Monday, 13 December 2010

Religious questions of attribution

Anyone who follows the topic of misattributions will know that there's an inexorable pull toward attaching quotations to celebrities, and I recently bumped into a couple of unexpected examples. While browsing for biographical details of Thomas Carlyle, I found these quotations:
The best lesson which we get from the tragedy of Karbala is that Husain and his companions were the rigid believers of God. They illustrated that numerical superiority does not count when it comes to truth and falsehood. The victory of Husain despite his minority marvels me!
- attributed to Thomas Carlyle

If Husain fought to quench his worldly desires, then I do not understand why his sisters, wives and children accompanied him. It stands to reason therefore that he sacrificed purely for Islam.
- attributed to Charles Dickens
These refer to the death of Husayn ibn Ali, who died under harrowing circumstances at the Battle of Karbala (680 CE) and is annually mourned as a martyr by Shi'a Muslims; the quotes, among others, are widely cited on Shi'a websites as examples of Western endorsement of the significance of the event.  It is of massive historical and cultural significance, even to the point of the commemoration transplanting into other cultures - see Hosay - and a number of eminent Western authors have commented sympathetically on it, such as Gibbon ...
In a distant age and climate, the tragic scene of the death of Hosein will awaken the sympathy of the coldest reader
- page 441, Edward Gibbon, The history of the decline and fall of the Roman Empire, 1828
... and the orientalists Reynold Alleyne Nicholson and Sir William Muir. 1

However, Carlyle and Dickens are both authors whose works and biographies are known extensively, and I've not been able to verify the attribution for these. It's not theoretically impossible that Carlyle wrote the first - he wrote extensively (if ambiguously) on Muhammad in his On Heroes, Hero-Worship, and the Heroic in History - but the earliest citation I can find for it is a 1978 edition of The Light, a journal of the Bilal Muslim Mission of Tanzania. For the Dickens one, the earliest reference I can find is to the 1977 book The Martyrdom of Imam Husain, Grandson of the Holy Prophet (ed. Yousuf Lalljee). Can anyone shed further light on their origins?

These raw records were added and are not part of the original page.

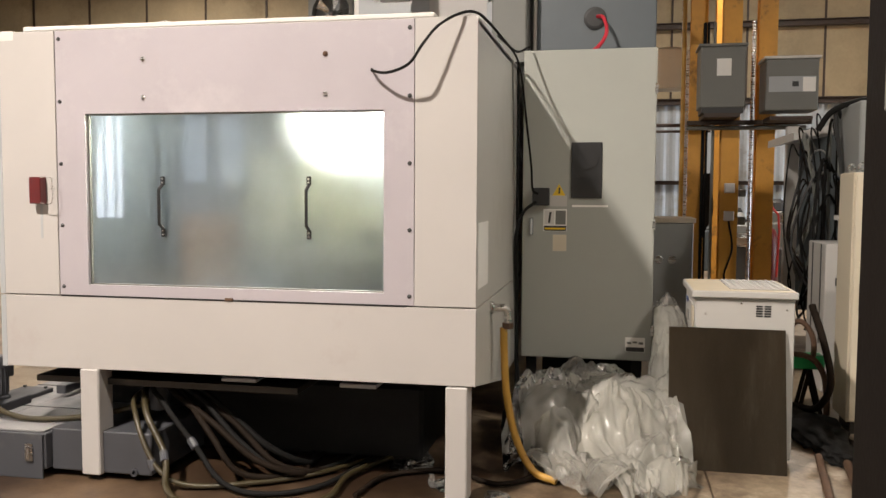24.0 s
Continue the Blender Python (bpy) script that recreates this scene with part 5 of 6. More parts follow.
# ------------------------------------------------------------------ on the worktable
ts = thing("tailstock", (-2.127, 2.1, TZ), "white-painted tailstock with a handwheel bolted to the worktable", "tailstock")
part("base_plate", box(-2.291, -1.982, 1.96, 2.20, TZ, TZ + 0.03, 0.006), M["paint_pale"], ts)
part("casting", prism([(-2.271, TZ + 0.03), (-2.002, TZ + 0.03), (-2.035, TZ + 0.09), (-2.048, TZ + 0.15), (-2.048, TZ + 0.265), (-2.251, TZ + 0.265), (-2.258, TZ + 0.20), (-2.238, TZ + 0.10)], "y", 2.0, 2.16, 0.008), M["paint_pale"], ts, "white casting")
part("nose_block", box(-2.074, -1.996, 1.99, 2.17, TZ + 0.14, TZ + 0.268, 0.008), M["ink"], ts, "black quill block")
part("quill", lathe([(0.03, 0), (0.03, 0.03), (0.022, 0.03), (0.004, 0.09)], (-1.996, 2.08, TZ + 0.215), (1, 0, 0), 14), M["steel"], ts, "", True)
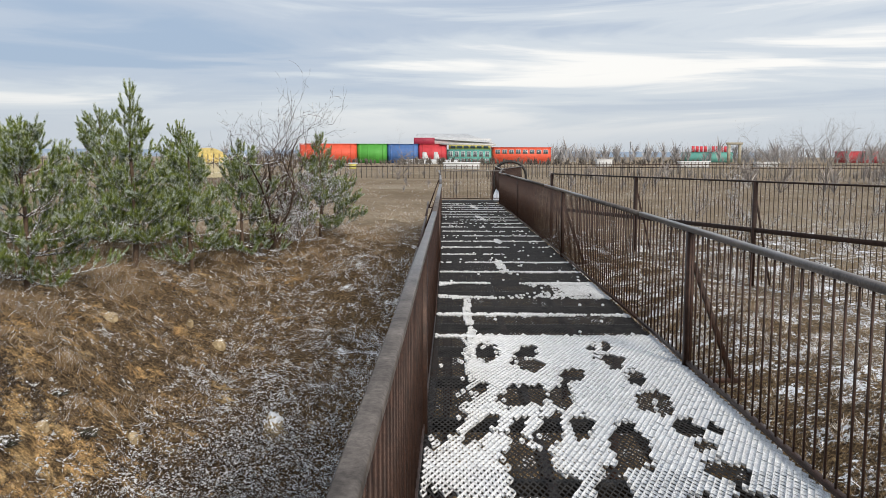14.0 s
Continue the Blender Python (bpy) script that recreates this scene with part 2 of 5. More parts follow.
def ground_mat():
    """Ochre gravel, brown litter and thin snow; where each lies is carried by the sheet's own attributes."""
    m, n, l, b = material("ground_soil", 0.95)
    b.inputs["Specular IOR Level"].default_value = 0.1
    geo = n.new("ShaderNodeNewGeometry")

    def noise_at(scale, detail=6.0, rough=0.6):
        z = node(n, "ShaderNodeTexNoise", Scale=scale, Detail=detail, Roughness=rough)
        l.new(geo.outputs["Position"], z.inputs["Vector"])
        return z.outputs["Fac"]

    def attr(name):
        a = n.new("ShaderNodeAttribute")
        a.attribute_name = name
        return a.outputs["Fac"]

    def mix(fac, a, c, mode="MIX"):
        x = n.new("ShaderNodeMixRGB")
        x.blend_type = mode
        for sock, value in zip(x.inputs, (fac, a, c)):
            if isinstance(value, (tuple, float, int)):
                sock.default_value = value if not isinstance(value, tuple) else (*value, 1)
            else:
                l.new(value, sock)
        return x.outputs[0]

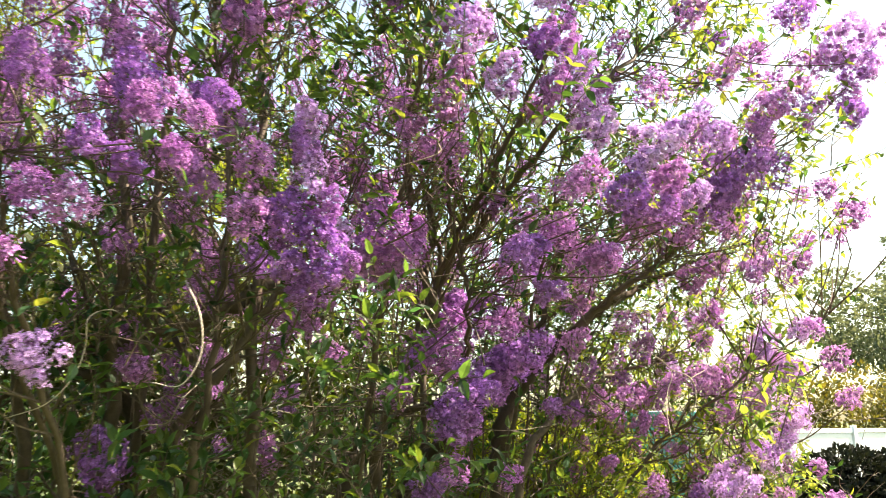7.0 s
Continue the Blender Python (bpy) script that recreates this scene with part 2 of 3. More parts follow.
# Trees, hedges and shrubs of the surroundings
def crown_leaves(rng, blobs, count, size, droop=0.3):
    """Leaves over the outer shells of overlapping uneven clumps."""
    soup = Soup()
    weights = np.array([b[3] ** 2 for b in blobs])
    for n in rng.choice(len(blobs), count, p=weights / weights.sum()):
        bx, by, bz, r = blobs[n]
        w = any_way(rng)
        at = np.array((bx, by, bz)) + w * r * (0.55 + 0.5 * rng.random() ** 0.6) * np.array((1, 1, 0.85))
        way = unit(w + 0.8 * any_way(rng) - np.array((0, 0, droop)))
        s = size * rng.uniform(0.6, 1.3)
        f = leaf_frame(way, any_way(rng))
        quad = np.array([(0, 0, 0), (-0.32, 0.45, 0.05), (0, 1, -0.1), (0.32, 0.45, 0.05)]) * s
        soup.add(at + quad @ f.T, [(0, 1, 2), (0, 2, 3)])
    return soup


def broadleaf_tree(seed, base, height, spread, crown_low, leaf, count, label, lean=(0.0, 0.0), mat=TREE_LEAF, trunk_r=0.16, forks=()):
    rng = np.random.default_rng(seed)
    base = np.array(base, float)
    tree = tagged(new("tree"), label, "tree")
    tree.location = base
    bpy.context.view_layer.update()
    top = base + np.array((lean[0], lean[1], height * 0.8))
    wood, blobs = Soup(), []
    spine = curve_points([base - (0, 0, 0.2), base + (0.1 * lean[0], 0, height * 0.25), base + (0.5 * lean[0], 0.4 * lean[1], height * 0.5), top], 5)
    tube(wood, spine, trunk_r, trunk_r * 0.25, 9, 0.08, rng)
    for n in range(13):
        k = rng.uniform(0.35, 0.95)
        start = spine[int(k * (len(spine) - 1))]
        a = n * 2.4 + rng.uniform(-0.4, 0.4)
        out = np.array((math.cos(a), math.sin(a), 0)) * spread * rng.uniform(0.55, 1.0) * (1.15 - 0.6 * abs(k - 0.55))
        end = np.array((start[0] + out[0], start[1] + out[1], max(base[2] + crown_low, start[2] + rng.uniform(0.1, 0.3) * height)))
        tube(wood, curve_points([start, start + 0.5 * (end - start) + (0, 0, 0.06 * height), end], 4), trunk_r * 0.4, trunk_r * 0.08, 6)
        for _ in range(6):
            c = end + rng.normal(size=3) * spread * 0.26
            blobs.append((*c, spread * rng.uniform(0.11, 0.25)))
    for _ in range(14):
        c = top + rng.normal(size=3) * spread * 0.24 + (0, 0, 0.04 * height)
        blobs.append((*c, spread * rng.uniform(0.12, 0.24)))
    for points in forks:  # heavy limbs with their own part of the crown
        line = curve_points([np.array(p, float) for p in points], 5)
        tube(wood, line, trunk_r * 0.8, trunk_r * 0.2, 8, 0.1, rng)
        for _ in range(16):
            c = line[-1] + rng.normal(size=3) * spread * 0.3 + (0, 0, 0.1)
            blobs.append((*c, spread * rng.uniform(0.12, 0.24)))
            tube(wood, curve_points([line[-4], 0.5 * (line[-4] + c) + (0, 0, 0.15), c], 3), trunk_r * 0.22, trunk_r * 0.06, 5)
    link("trunk", wood.mesh("trunk", TREE_BARK, True), tree, "dark grey bark trunk with forking limbs")
    crown = link("crown", crown_leaves(rng, blobs, count, leaf).mesh("crown", mat), tree)
    return tree


def leafy_mass(name, seed, boxes, leaf, count, label, category, mat, kind=""):
    """A hedge or shrub: stems inside, leaves over uneven clumps."""
    rng = np.random.default_rng(seed)
    thing = tagged(new(name), label, category, kind=kind)
    lo, hi = np.array(boxes[0]), np.array(boxes[1])
    thing.location = (*((lo + hi) / 2)[:2], 0)
    bpy.context.view_layer.update()
    blobs, wood = [], Soup()
    r = min(hi[1] - lo[1], hi[2] - lo[2]) * 0.32
    for _ in range(max(8, int(np.prod(hi - lo) / r**3 * 0.5))):
        c = lo + r * 0.7 + rng.random(3) * (hi - lo - 1.4 * r)
        blobs.append((*c, r * rng.uniform(0.6, 1.15)))
        if len(blobs) % 3 == 0:
            tube(wood, curve_points([(c[0] * 0.7 + 0.3 * (lo + hi)[0] / 2, c[1], -0.1), (c[0], c[1], c[2] * 0.6), c], 3), 0.03, 0.008, 5)
    link("stem", wood.mesh("stem", TREE_BARK), thing, "dark woody stems")
    link("foliage", crown_leaves(rng, blobs, count, leaf, 0.0).mesh("foliage", mat), thing)
    return thing


broadleaf_tree(11, (-6.1, 13.2, 0), 9.9, 2.5, 6.3, 0.078, 95000, "tall broadleaf tree with fresh yellow-green spring crown", (0.0, 0.0), trunk_r=0.2,
               forks=([(-6.12, 13.2, 2.0), (-6.6, 13.1, 3.5), (-7.2, 13.0, 4.7), (-8.0, 13.0, 6.1)], [(-6.7, 13.1, 3.8), (-7.5, 12.8, 4.7), (-8.6, 12.6, 5.4), (-9.4, 12.5, 6.3)]))
broadleaf_tree(13, (-0.3, 17.0, 0), 7.6, 2.2, 3.5, 0.14, 11000, "broadleaf tree with yellow-green crown behind the lilac")
broadleaf_tree(14, (21.2, 20.0, 0), 6.3, 3.0, 2.0, 0.17, 14000, "grey-green garden tree beyond the white fence", mat=FAR_LEAF)
broadleaf_tree(15, (25.5, 22.0, 0), 6.8, 3.2, 2.0, 0.17, 12000, "grey-green garden tree beyond the white fence", mat=FAR_LEAF)
leafy_mass("shrub", 21, ((-7.8, 7.6, 0), (-4.35, 9.4, 2.5)), 0.055, 30000, "sunlit yellow-green shrub standing on the lawn", "shrub", TREE_LEAF)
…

If they're misattributions, it would be highly unfair to single them out as Islamic examples, as many other (and far more egregiously contrived) examples are findable in Christian literature and website texts. An especially rich lode involves American founders, who have been posthumously conscripted into endorsing a theist agenda for the governing of the USA. Sometimes this is by outright misattribution of author, and sometimes by massaging out-of-context material. The weblog Fake History documents a good selection, with well-researched paper trails of how the misattribution developed. Examples include:
We recognize no sovereign but God and no king but Jesus!
- attributed to John Adams and John Hancock, but debunked by reference to primary sources

What students would learn in American schools above all is the religion of Jesus Christ
- attributed to George Washington, but actually constructed by splicing invented text into a fragment from Washington's reply to the Delaware Nation.

My ears hear with pleasure the other matters you mention. Congress will be glad to hear them too. You do well to wish to learn our arts and ways of life, and above all, the religion of Jesus Christ. These will make you a greater and happier people than you are. Congress will do every thing they can to assist you in this wise intention; and to tie the knot of friendship and union so fast, that nothing shall ever be able to loose it.

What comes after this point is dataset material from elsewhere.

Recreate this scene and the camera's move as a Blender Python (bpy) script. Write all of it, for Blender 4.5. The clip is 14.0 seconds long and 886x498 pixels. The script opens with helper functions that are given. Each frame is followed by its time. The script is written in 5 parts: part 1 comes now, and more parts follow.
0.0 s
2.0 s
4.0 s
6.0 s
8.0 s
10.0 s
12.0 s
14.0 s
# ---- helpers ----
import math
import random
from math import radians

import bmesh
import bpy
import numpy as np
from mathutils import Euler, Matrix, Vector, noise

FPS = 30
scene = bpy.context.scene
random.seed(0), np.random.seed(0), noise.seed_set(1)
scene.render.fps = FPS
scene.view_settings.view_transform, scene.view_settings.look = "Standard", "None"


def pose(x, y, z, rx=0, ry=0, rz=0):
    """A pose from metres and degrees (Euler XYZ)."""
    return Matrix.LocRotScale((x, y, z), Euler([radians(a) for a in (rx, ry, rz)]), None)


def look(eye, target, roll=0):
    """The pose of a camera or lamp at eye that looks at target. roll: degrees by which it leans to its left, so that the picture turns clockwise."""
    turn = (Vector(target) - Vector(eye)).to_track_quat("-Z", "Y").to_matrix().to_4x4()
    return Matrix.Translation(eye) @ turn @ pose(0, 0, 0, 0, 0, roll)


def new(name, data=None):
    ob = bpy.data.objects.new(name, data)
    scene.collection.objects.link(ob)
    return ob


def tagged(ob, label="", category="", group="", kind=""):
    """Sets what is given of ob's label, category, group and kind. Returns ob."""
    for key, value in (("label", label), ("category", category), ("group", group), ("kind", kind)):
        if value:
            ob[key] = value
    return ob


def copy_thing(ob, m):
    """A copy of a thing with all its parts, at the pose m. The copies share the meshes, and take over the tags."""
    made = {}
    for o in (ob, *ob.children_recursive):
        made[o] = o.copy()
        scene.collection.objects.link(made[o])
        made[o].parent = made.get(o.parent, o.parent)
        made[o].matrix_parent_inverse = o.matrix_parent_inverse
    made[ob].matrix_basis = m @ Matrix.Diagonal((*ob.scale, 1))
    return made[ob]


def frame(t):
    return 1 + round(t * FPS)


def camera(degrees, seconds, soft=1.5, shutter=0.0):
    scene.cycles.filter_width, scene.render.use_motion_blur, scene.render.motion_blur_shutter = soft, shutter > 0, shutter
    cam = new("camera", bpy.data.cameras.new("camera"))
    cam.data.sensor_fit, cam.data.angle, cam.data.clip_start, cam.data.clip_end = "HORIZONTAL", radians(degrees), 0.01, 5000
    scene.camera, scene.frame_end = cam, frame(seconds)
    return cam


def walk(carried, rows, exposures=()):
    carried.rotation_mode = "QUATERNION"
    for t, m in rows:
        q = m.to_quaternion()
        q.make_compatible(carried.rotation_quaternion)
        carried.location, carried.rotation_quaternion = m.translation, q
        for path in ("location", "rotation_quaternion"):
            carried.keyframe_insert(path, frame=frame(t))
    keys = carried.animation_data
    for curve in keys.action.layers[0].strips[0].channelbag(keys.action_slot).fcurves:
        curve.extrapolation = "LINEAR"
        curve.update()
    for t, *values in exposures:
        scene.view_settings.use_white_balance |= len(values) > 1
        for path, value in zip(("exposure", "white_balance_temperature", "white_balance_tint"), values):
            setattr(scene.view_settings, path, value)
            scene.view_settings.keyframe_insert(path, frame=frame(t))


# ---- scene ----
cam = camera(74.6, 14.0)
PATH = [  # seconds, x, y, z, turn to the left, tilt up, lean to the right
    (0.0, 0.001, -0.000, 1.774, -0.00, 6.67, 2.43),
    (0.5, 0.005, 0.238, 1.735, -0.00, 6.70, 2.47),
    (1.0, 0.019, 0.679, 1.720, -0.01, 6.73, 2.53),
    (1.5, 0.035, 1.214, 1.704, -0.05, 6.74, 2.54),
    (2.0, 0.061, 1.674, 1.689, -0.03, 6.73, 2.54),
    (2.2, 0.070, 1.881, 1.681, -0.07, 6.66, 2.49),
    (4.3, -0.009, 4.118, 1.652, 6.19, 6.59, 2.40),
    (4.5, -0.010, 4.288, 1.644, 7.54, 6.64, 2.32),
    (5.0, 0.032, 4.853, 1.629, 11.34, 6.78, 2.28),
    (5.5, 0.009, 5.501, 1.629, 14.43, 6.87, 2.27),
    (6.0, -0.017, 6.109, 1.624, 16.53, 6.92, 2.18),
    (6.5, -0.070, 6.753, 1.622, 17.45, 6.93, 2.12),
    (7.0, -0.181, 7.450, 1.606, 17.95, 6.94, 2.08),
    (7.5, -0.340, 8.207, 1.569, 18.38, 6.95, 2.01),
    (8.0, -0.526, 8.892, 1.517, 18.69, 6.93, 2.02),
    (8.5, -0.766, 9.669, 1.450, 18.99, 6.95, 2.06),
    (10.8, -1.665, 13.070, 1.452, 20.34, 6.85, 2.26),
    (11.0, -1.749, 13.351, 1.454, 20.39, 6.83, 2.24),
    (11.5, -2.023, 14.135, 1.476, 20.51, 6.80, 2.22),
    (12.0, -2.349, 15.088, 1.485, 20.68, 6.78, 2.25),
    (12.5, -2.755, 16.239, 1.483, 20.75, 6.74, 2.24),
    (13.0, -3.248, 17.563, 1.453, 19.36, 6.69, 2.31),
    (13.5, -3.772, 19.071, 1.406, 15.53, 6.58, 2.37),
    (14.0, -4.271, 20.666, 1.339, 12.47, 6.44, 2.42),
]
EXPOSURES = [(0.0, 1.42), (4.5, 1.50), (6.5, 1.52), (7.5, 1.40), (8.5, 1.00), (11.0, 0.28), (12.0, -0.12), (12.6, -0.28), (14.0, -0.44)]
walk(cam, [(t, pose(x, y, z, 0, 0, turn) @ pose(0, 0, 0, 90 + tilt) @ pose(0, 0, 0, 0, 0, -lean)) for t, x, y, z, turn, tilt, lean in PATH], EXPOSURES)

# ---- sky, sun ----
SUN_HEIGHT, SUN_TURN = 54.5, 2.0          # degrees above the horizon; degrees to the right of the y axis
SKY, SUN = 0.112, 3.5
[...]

Religion is the basis and foundation of government
- attributed to James Madison, Memorial and Remonstrance; but actually spliced from material in an entirely different context:

SECTION 15, Because finally, "the equal right of every citizen to the free exercise of his religion according to the dictates of conscience" is held by the same tenure with all his other rights. If we recur to its origin, it is equally the gift of nature; if we weigh its importance, it cannot be less dear to us; if we consider the "Declaration of those rights which pertain to the good people of Virginia, as the basis and foundation of government," it is enumerated with equal solemnity, or rather studied emphasis.
A further class of religious celebrity attribution problem is the celebrity anecdote. See, for instance, the completely fictional Internet meme that Albert Einstein proved the existence of God to an atheist professor (Malice of absence, Snopes.com) and Lady Hope's story that Darwin recanted (The Lady Hope Story, talk.origins).  I've no doubt many more can be found.

1. The source here - Clinton Bennett's Victorian images of Islam - makes interesting reading on how Victorian orientalists combined a genuine cultural interest in Islam with an agenda that such knowledge was beneficial to colonial control.